● **Work required**
Please set down exactly the lines of the listing below from the line containing "Continue the Blender" through the line containing "b[1]), z_a, z_b)", both lines included, leaving out all other lines.

● **Dataset extract**
━━━
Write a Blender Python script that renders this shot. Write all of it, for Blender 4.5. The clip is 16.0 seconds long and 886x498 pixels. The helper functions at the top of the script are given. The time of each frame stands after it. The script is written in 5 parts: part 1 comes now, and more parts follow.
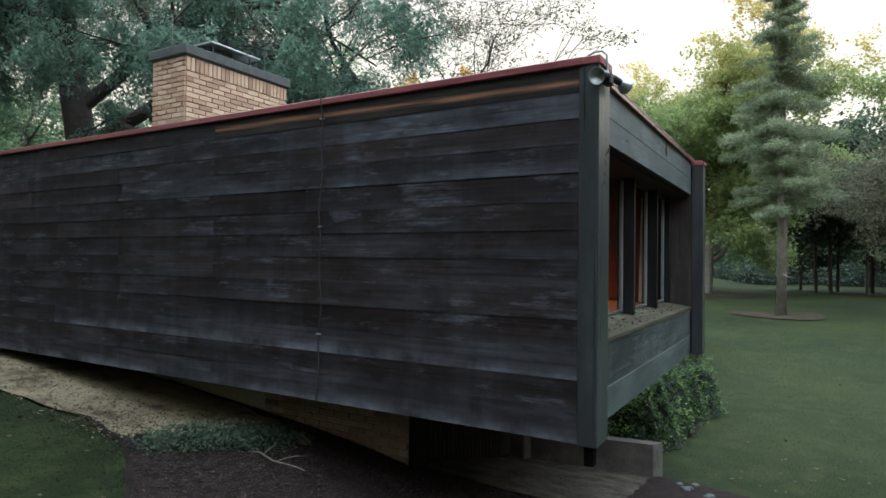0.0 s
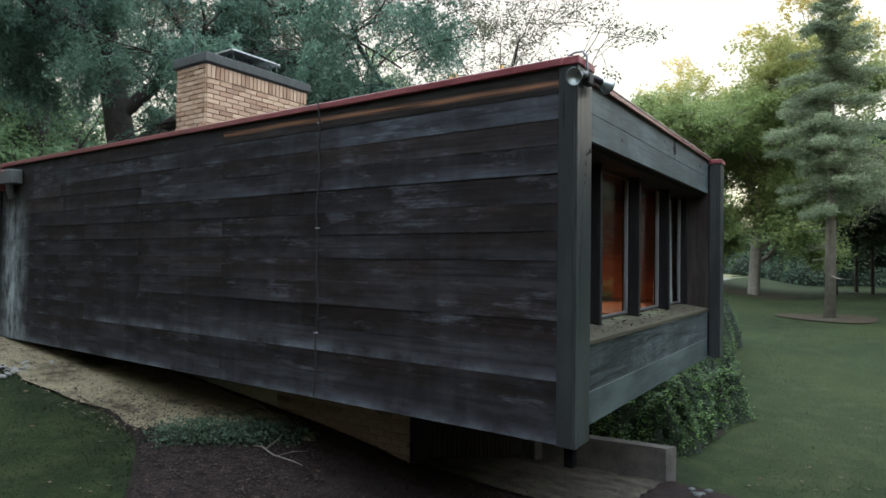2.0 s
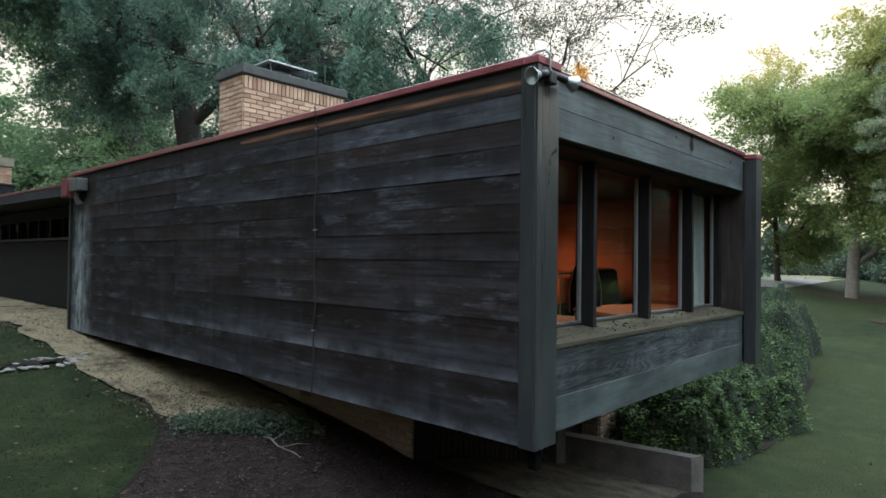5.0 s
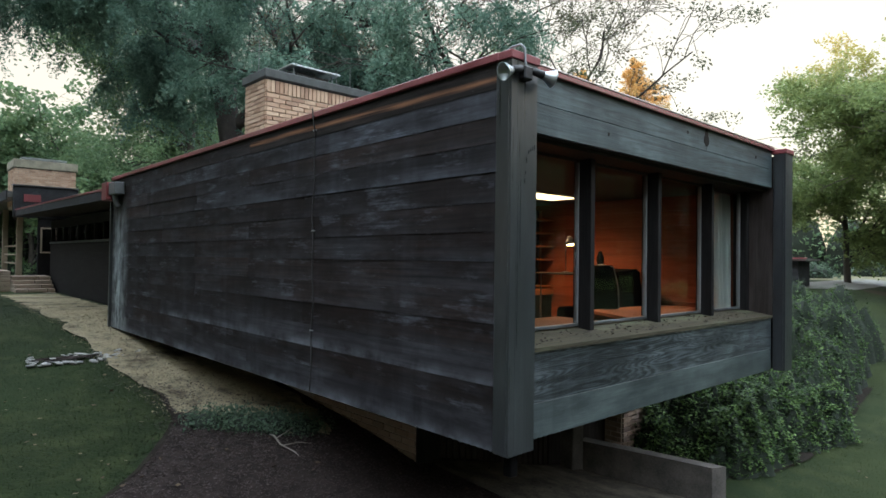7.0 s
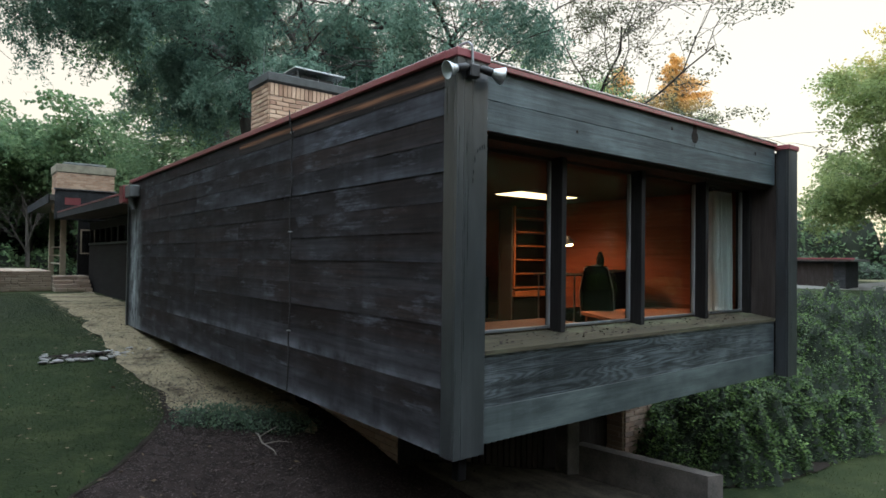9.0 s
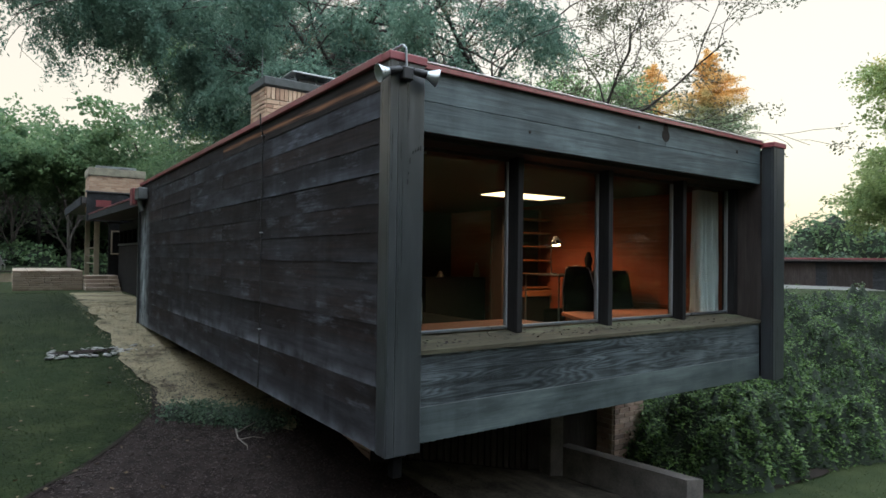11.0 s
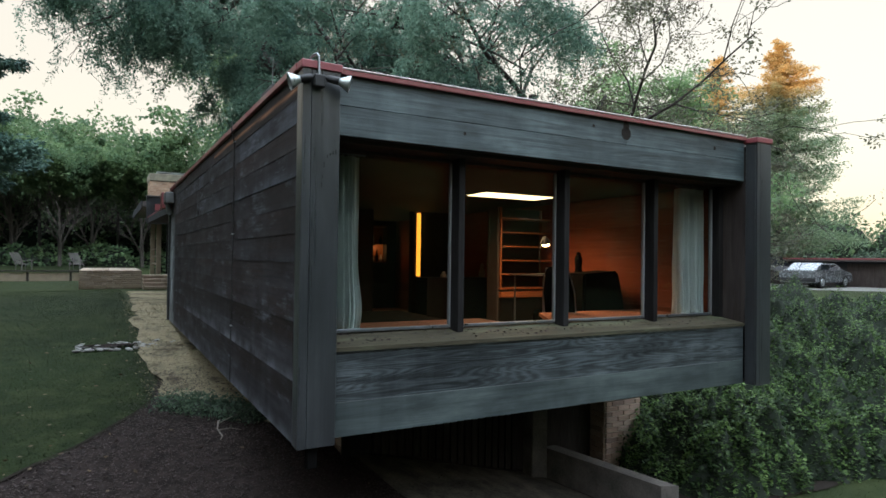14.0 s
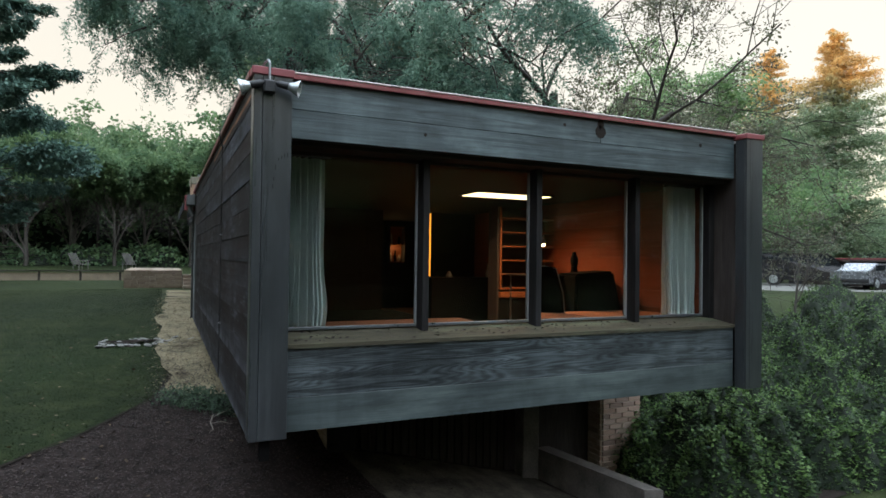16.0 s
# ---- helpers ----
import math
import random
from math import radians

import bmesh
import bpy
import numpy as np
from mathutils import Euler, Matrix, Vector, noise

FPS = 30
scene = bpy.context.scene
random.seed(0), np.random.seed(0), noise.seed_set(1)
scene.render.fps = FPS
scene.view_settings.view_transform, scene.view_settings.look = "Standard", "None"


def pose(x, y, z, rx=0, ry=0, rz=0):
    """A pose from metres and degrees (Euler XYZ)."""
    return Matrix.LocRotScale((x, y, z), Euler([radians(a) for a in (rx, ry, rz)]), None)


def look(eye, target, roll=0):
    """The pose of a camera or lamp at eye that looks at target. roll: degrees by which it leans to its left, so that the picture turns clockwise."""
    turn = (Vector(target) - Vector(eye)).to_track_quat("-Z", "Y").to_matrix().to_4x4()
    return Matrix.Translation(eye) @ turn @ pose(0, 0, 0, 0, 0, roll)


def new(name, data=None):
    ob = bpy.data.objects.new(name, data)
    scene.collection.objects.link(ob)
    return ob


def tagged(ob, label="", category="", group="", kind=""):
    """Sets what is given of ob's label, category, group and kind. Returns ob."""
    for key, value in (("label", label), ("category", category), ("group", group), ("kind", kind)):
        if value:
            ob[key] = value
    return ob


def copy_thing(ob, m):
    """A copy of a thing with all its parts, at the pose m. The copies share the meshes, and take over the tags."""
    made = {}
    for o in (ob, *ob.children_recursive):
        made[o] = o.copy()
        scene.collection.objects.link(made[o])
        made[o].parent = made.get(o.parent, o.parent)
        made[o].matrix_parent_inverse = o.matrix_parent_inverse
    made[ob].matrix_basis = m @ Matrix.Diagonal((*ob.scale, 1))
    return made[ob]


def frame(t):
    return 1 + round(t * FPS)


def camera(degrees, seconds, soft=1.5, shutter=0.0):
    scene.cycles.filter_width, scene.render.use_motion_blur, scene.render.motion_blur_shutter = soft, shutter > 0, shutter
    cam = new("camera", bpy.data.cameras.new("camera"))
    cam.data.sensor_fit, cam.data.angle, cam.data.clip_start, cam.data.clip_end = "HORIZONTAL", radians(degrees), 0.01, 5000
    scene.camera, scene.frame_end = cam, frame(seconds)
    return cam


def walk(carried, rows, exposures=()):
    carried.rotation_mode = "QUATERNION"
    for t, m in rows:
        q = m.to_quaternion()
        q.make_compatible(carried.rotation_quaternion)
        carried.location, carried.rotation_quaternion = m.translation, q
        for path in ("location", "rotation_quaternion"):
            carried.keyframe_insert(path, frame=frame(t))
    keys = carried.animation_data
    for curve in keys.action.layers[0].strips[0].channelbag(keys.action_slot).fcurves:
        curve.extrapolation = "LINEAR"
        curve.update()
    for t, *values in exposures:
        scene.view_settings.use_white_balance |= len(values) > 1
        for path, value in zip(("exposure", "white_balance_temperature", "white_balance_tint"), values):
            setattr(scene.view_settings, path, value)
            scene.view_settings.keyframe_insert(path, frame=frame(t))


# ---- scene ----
cam = camera(71.7, 16.0, 1.6)
METRES, EYE, TILT, LEAN, TURN = 4.8, 2.35, 0.0, 0.0, 30.5
ROWS = [
    (0.0, 0.0, 0.0, 0.0, -0.01, 1.05, -0.69),
    (0.5, 0.021, -0.0036, 0.0006, 1.01, 1.04, -0.7),
    (1.0, 0.0428, -0.0063, 0.0011, 2.06, 1.03, -0.71),
    (1.5, 0.0661, -0.008, 0.0016, 3.13, 1.02, -0.71),
    (2.0, 0.0908, -0.0093, 0.002, 4.1, 1.02, -0.72),
    (2.5, 0.1161, -0.0101, 0.0021, 5.21, 1.02, -0.72),
    (3.0, 0.1435, -0.0107, 0.0022, 6.34, 1.02, -0.72),
    (3.5, 0.1718, -0.0105, 0.0023, 7.54, 1.02, -0.73),
    (4.0, 0.2014, -0.0096, 0.0028, 8.86, 1.01, -0.73),
    (6.5, 0.3404, 0.0292, 0.0056, 16.0, 0.95, -0.76),
    (7.0, 0.3665, 0.0412, 0.0061, 17.08, 0.94, -0.76),
    (7.5, 0.3945, 0.0534, 0.006, 18.11, 0.94, -0.76),
    (8.0, 0.424, 0.066, 0.0066, 19.09, 0.93, -0.77),
    (8.5, 0.4534, 0.0784, 0.0075, 20.03, 0.93, -0.77),
    (9.0, 0.4836, 0.0899, 0.008, 20.96, 0.94, -0.75),
    (11.5, 0.6462, 0.1439, 0.0099, 25.21, 0.91, -0.78),
    (12.0, 0.6798, 0.1557, 0.01, 26.19, 0.9, -0.79),
    (12.5, 0.7133, 0.1685, 0.0107, 27.17, 0.9, -0.78),
    (13.0, 0.7472, 0.1826, 0.0109, 28.18, 0.9, -0.77),
    (13.5, 0.7804, 0.1973, 0.011, 29.33, 0.91, -0.77),
    (14.0, 0.8131, 0.2125, 0.0114, 30.53, 0.91, -0.77),
    (14.5, 0.8455, 0.2286, 0.0114, 31.71, 0.91, -0.77),
    (15.0, 0.8779, 0.2453, 0.0113, 32.83, 0.9, -0.77),
    (15.5, 0.9101, 0.2625, 0.0115, 33.95, 0.9, -0.77),
    (16.0, 0.9423, 0.2801, 0.012, 35.02, 0.89, -0.76),
]
walk(cam, [(t, pose(1.17, -4.0, EYE, TILT, LEAN, TURN) @ pose(METRES * x, METRES * y, METRES * z, 90 + pitch, roll, yaw)) for t, x, y, z, yaw, pitch, roll in ROWS], exposures=[(0.0, 1.46), (4.0, 1.44), (8.0, 1.38), (12.0, 1.30), (16.0, 1.30)])

# ---- sky and sun ----
world = bpy.data.worlds.new("evening_sky")
scene.world = world
world.use_nodes = True
wn, wl = world.node_tree.nodes, world.node_tree.links
wn.clear()
SUN_EL, SUN_AZ = 3.0, 168.0
sky = wn.new("ShaderNodeTexSky")
sky.sky_type, sky.sun_disc = "NISHITA", False
sky.sun_elevation, sky.sun_rotation = radians(SUN_EL), radians(SUN_AZ)
sky_bg = wn.new("ShaderNodeBackground")
sky_bg.inputs["Strength"].default_value = 0.05
wl.new(sky.outputs[0], sky_bg.inputs["Color"])
# thin bright evening cloud: cream near the horizon, cooler overhead
coord = wn.new("ShaderNodeTexCoord")
sep = wn.new("ShaderNodeSeparateXYZ")
wl.new(coord.outputs["Generated"], sep.inputs[0])
ramp = wn.new("ShaderNodeValToRGB")
ramp.color_ramp.elements[0].position, ramp.color_ramp.elements[0].color = 0.0, (0.60, 0.535, 0.455, 1)
ramp.color_ramp.elements[1].position, ramp.color_ramp.elements[1].color = 0.66, (2.3, 2.7, 3.15, 1)
mid = ramp.color_ramp.elements.new(0.38)
mid.color = (0.605, 0.55, 0.475, 1)
wl.new(sep.outputs["Z"], ramp.inputs[0])
cloud_bg = wn.new("ShaderNodeBackground")
cloud_bg.inputs["Strength"].default_value = 0.60
wl.new(ramp.outputs[0], cloud_bg.inputs["Color"])
add = wn.new("ShaderNodeAddShader")
wl.new(sky_bg.outputs[0], add.inputs[0])
wl.new(cloud_bg.outputs[0], add.inputs[1])
out = wn.new("ShaderNodeOutputWorld")
wl.new(add.outputs[0], out.inputs[0])

sun = new("sun", bpy.data.lights.new("sun", "SUN"))
sun.data.energy, sun.data.angle, sun.data.color = 1.6, radians(0.5), (1.0, 0.66, 0.36)
_a, _e = radians(SUN_AZ), radians(SUN_EL)
sun.matrix_world = look((0, 0, 40), (-math.sin(_a) * math.cos(_e), -math.cos(_a) * math.cos(_e), 40 - math.sin(_e)))

# ---- materials ----


def nodes_of(name):
    m = bpy.data.materials.new(name)
    m.use_nodes = True
    return m, m.node_tree.nodes, m.node_tree.links, m.node_tree.nodes["Principled BSDF"]


def mixc(n, l, fac, a, b, blend="MIX"):
    x = n.new("ShaderNodeMix")
    x.data_type, x.blend_type = "RGBA", blend
    for i, v in ((0, fac), (6, a), (7, b)):
        if hasattr(v, "is_output"):
            l.new(v, x.inputs[i])
        else:
            x.inputs[i].default_value = v if i == 0 else (*v, 1)
    return x.outputs[2]


def tex_noise(n, l, vec, scale, detail=4.0, rough=0.55):
    t = n.new("ShaderNodeTexNoise")
    t.inputs["Scale"].default_value, t.inputs["Detail"].default_value, t.inputs["Roughness"].default_value = scale, detail, rough
    l.new(vec, t.inputs["Vector"])
    return t.outputs["Fac"]


def remap(n, l, v, a, b, c=0.0, d=1.0):
    m = n.new("ShaderNodeMapRange")
    m.inputs[1].default_value, m.inputs[2].default_value, m.inputs[3].default_value, m.inputs[4].default_value = a, b, c, d
    l.new(v, m.inputs[0])
    return m.outputs[0]


def maths(n, l, op, a, b):
    m = n.new("ShaderNodeMath")
    m.operation = op
    for i, v in ((0, a), (1, b)):
        if hasattr(v, "is_output"):
            l.new(v, m.inputs[i])
        else:
            m.inputs[i].default_value = v
    return m.outputs[0]


def bumped(n, l, bsdf, height, strength=0.3, distance=0.01):
    b = n.new("ShaderNodeBump")
    b.inputs["Strength"].default_value, b.inputs["Distance"].default_value = strength, distance
    l.new(height, b.inputs["Height"])
    l.new(b.outputs[0], bsdf.inputs["Normal"])


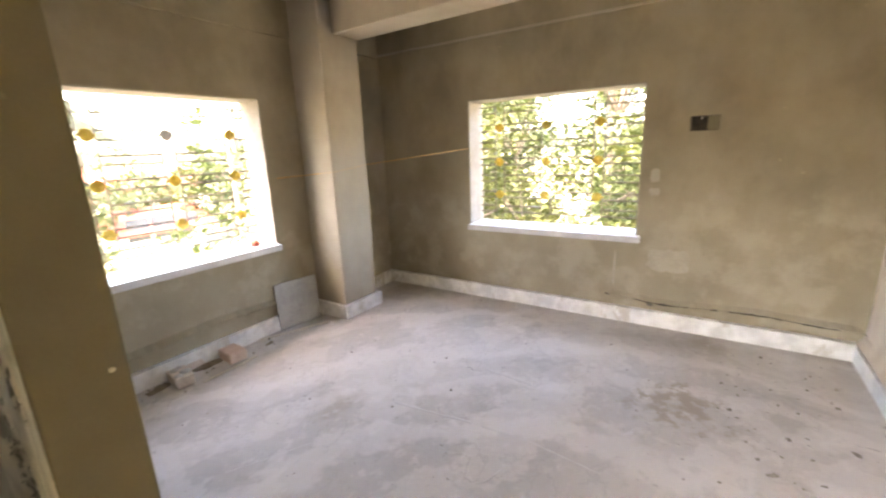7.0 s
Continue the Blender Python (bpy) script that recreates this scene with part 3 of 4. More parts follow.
def window(name, axis, plane, opening, centres, outward, label, bare=None):
    """A grille of thin bars with cast rosettes, a marble sill and whitewashed reveals, set in an opening."""
    u0, u1, z0, z1 = opening
    root = structure(new(name), label, "window")

    def at(u, w, z):
        return (u, w, z) if axis == "y" else (w, u, z)

    def slab(u_a, u_b, w_a, w_b, z_a, z_b):
        a, b = at(u_a, w_a, z_a), at(u_b, w_b, z_b)
        return boxed(min(a[0], b[0]), max(a[0], b[0]), min(a[1], b[1]), max(a[1], b[1]), z_a, z_b)

    part("sill", slab(u0 - 0.035, u1 - 0.004, plane - 0.07, plane, z0, z0 + 0.055), MARBLE, root, "white marble sill slab", 0.004)
    part("sill", slab(u0 + 0.002, u1 - 0.004, plane, plane + outward * 0.3, z0 + 0.002, z0 + 0.054), MARBLE, root, "white marble sill slab", 0.003)
    # dark strip paints the gap and shade below the sill
    part("joint_shade", slab(u0 - 0.03, u1 - 0.01, plane - 0.003, plane + 0.002, z0 - 0.008, z0 - 0.0005), RECESS_SHADE, root, "dark strip painting the gap and shade under the sill")
    for a, b in ((u0 - 0.002, u0 + 0.006), (u1 - 0.006, u1 + 0.002)):
        part("reveal", slab(a, b, plane + 0.004, plane + 0.288, z0 + 0.056, z1 - 0.006), WHITEWASH, root)
    part("reveal", slab(u0 - 0.002, u1 + 0.002, plane + 0.004, plane + 0.288, z1 - 0.006, z1 + 0.002), WHITEWASH, root)
    g = plane + 0.245
    top, bot = z1 - 0.03, z0 + 0.085
    gap = 0.049
    for c in centres:
        for d in (-gap, gap):
            bm = bmesh.new()
            rod(bm, at(c + d, g, 0.925 - 0.034), at(c + d, g, 1.94 + 0.034), 0.0068, n=6)
            part("upright_bar", bm, IRON, root)
        for za, zb in ((bot - 0.035, 0.895), (1.972, top + 0.026)):
            bm = bmesh.new()
            rod(bm, at(c - gap / 2, g, za), at(c - gap / 2, g, zb), 0.0062, n=6)
            part("anchor_bar", bm, IRON, root)
    # bars in close pairs, one pair at each row of rosettes and one between
    ends = [u0 + 0.004] + [c + d for c in centres for d in (-gap, gap)] + [u1 - 0.004]
    for z in (1.94, 1.762, 1.59, 1.42, 1.25, 1.08, 0.925):
        for dz in (-0.032, 0.032):
            for a, b in zip(ends[::2], ends[1::2]):
                bm = bmesh.new()
                rod(bm, at(a, g + 0.004, z + dz), at(b, g + 0.004, z + dz), 0.0082, n=6)
                part("cross_bar", bm, IRON, root)
    for c in centres:
        for z in (1.762, 1.42, 1.08):
            bm = bmesh.new()
            turn = Matrix.Rotation(radians(90), 4, "X") if axis == "y" else Matrix.Rotation(radians(-90), 4, "Y")
            flower(bm, Matrix.Translation(at(c, g - 0.006, z)) @ turn)
            if (c, z) == bare:
                part("rosette", bm, ZINC, root, "unpainted grey cast rosette")
            else:
                part("rosette", bm, GOLD, root, "yellow cast rosette")
            bm = bmesh.new()
            rod(bm, at(c - 0.058, g - 0.003, z), at(c + 0.058, g - 0.003, z), 0.006, n=8)
            part("rosette_pin", bm, GOLD, root)
    return root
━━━
● **Solution**
Continue the Blender Python (bpy) script that recreates this scene with part 3 of 4. More parts follow.
def window(name, axis, plane, opening, centres, outward, label, bare=None):
    """A grille of thin bars with cast rosettes, a marble sill and whitewashed reveals, set in an opening."""
    u0, u1, z0, z1 = opening
    root = structure(new(name), label, "window")

    def at(u, w, z):
        return (u, w, z) if axis == "y" else (w, u, z)

    def slab(u_a, u_b, w_a, w_b, z_a, z_b):
        a, b = at(u_a, w_a, z_a), at(u_b, w_b, z_b)
        return boxed(min(a[0], b[0]), max(a[0], b[0]), min(a[1], b[1]), max(a[1], b[1]), z_a, z_b)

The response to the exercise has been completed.